Note P—Financial Instruments with Off-Balance-Sheet Risk and Concentrations of Credit Risk



The Company is a party to financial instruments with off-balance-sheet risk in the normal course of business to meet the financing needs of its customers.  These financial instruments include commitments to extend credit and standby letters of credit.  Such financial instruments are recorded in the consolidated financial statements when they become payable.  These instruments involve, to varying degrees, elements of credit and interest rate risk in excess of the amount recognized in the consolidated balance sheets.  The contractual, or notional, amounts of those instruments reflect the extent of involvement the Company has in particular classes of financial instruments.



The approximate contract amounts and maturity term of the Company’s unused credit commitments are as follows:









 

 

 



December 31,



2019

 

2018



(in thousands)

Financial instruments whose contract amounts represent credit risk

 

 

 

Commitments to extend credit

$          2,340,954 

 

$        1,683,499 

Standby letters of credit

3,512 

 

1,150 



$          2,344,466 

 

$        1,684,649 

Commitments to extend credit are agreements to lend to a customer as long as there is no violation of any condition established in the contract.  Commitments generally have fixed expiration dates or other termination clauses and may require payment of a fee.  Since many of the commitments are expected to expire without being drawn upon, the total commitment amounts do not necessarily represent future cash requirements. The Company evaluates each customer’s creditworthiness on a case-by-case basis. The amount of collateral obtained, if deemed necessary by the Company upon extension of credit, is based on management’s credit evaluation. The vast majority of commitments to extend credit arise from security backed lines of credit (SBLOC) which are variable rate and which represent collateral values available to support additional extensions of credit, and not expected usage.

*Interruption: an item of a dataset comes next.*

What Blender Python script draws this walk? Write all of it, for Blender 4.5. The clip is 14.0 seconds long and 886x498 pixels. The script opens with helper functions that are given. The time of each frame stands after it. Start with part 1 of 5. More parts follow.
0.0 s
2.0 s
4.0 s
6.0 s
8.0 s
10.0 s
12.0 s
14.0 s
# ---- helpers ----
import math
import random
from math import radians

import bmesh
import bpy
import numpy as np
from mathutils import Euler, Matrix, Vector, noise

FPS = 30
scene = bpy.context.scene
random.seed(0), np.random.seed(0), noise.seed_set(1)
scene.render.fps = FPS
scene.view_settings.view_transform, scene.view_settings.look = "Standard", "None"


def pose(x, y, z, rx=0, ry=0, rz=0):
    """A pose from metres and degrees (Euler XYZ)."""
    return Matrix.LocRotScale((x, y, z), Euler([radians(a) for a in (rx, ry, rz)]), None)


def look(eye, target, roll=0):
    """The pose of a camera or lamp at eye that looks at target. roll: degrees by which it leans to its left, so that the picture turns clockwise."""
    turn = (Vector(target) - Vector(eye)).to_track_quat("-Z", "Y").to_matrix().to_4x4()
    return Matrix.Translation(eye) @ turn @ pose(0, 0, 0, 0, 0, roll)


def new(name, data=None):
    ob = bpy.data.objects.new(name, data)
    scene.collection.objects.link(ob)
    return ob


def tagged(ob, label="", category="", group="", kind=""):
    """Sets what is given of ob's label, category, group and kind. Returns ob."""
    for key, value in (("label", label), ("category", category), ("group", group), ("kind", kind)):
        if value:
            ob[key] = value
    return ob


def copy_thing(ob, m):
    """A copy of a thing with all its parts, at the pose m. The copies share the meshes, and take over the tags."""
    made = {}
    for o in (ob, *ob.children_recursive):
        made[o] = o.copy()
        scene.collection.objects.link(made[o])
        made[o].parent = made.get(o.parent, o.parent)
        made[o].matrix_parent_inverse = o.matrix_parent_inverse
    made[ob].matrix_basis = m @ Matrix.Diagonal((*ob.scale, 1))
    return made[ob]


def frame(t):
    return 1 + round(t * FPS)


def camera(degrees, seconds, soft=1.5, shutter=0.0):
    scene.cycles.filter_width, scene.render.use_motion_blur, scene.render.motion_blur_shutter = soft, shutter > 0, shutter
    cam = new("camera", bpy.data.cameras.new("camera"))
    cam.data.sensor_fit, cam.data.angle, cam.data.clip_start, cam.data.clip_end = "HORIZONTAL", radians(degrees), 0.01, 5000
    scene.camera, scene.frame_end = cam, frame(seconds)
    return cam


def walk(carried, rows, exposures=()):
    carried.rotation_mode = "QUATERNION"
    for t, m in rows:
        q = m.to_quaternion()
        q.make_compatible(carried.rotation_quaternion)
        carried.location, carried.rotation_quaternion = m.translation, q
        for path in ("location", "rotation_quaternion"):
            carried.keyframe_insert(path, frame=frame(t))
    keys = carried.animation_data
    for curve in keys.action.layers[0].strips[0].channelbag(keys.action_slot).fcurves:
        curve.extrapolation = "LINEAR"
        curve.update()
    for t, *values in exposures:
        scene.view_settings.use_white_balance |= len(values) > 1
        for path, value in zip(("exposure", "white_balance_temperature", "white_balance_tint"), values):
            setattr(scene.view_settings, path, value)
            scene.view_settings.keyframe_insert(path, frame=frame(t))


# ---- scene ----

The majority of such lines of credit have historically not been drawn upon.

Standby letters of credit are conditional commitments issued by the Company to guarantee the performance of a customer to a third party.  Those guarantees are primarily issued to support public and private borrowing arrangements, including commercial paper, bond financing and similar transactions.  The credit risk involved in issuing letters of credit is essentially the same as that involved in extending loan facilities to customers.  The Company holds residential or commercial real estate, accounts receivable, inventory and equipment as collateral supporting those commitments for which collateral is deemed necessary.  Based upon periodic analysis of the Company’s standby letters of credit, management has determined that a reserve is not necessary at December 31, 2019. The Company reduces any potential liability on its standby letters of credit based upon its estimate of the proceeds obtainable upon the liquidation of the collateral held.  Fair values of unrecognized financial instruments, including commitments to extend credit and the fair value of letters of credit, are considered immaterial.  The standby letters of credit expire as follows: $3.4 million in 2020 and $124,000 in 2021.

The Company’s exposure to credit loss in the event of non-performance by the other party to the financial instrument for commitments to extend credit and standby letters of credit is represented by the contractual or notional amount of those instruments.  The Company uses the same credit policies in making commitments and conditional obligations as it does for on-balance-sheet instruments.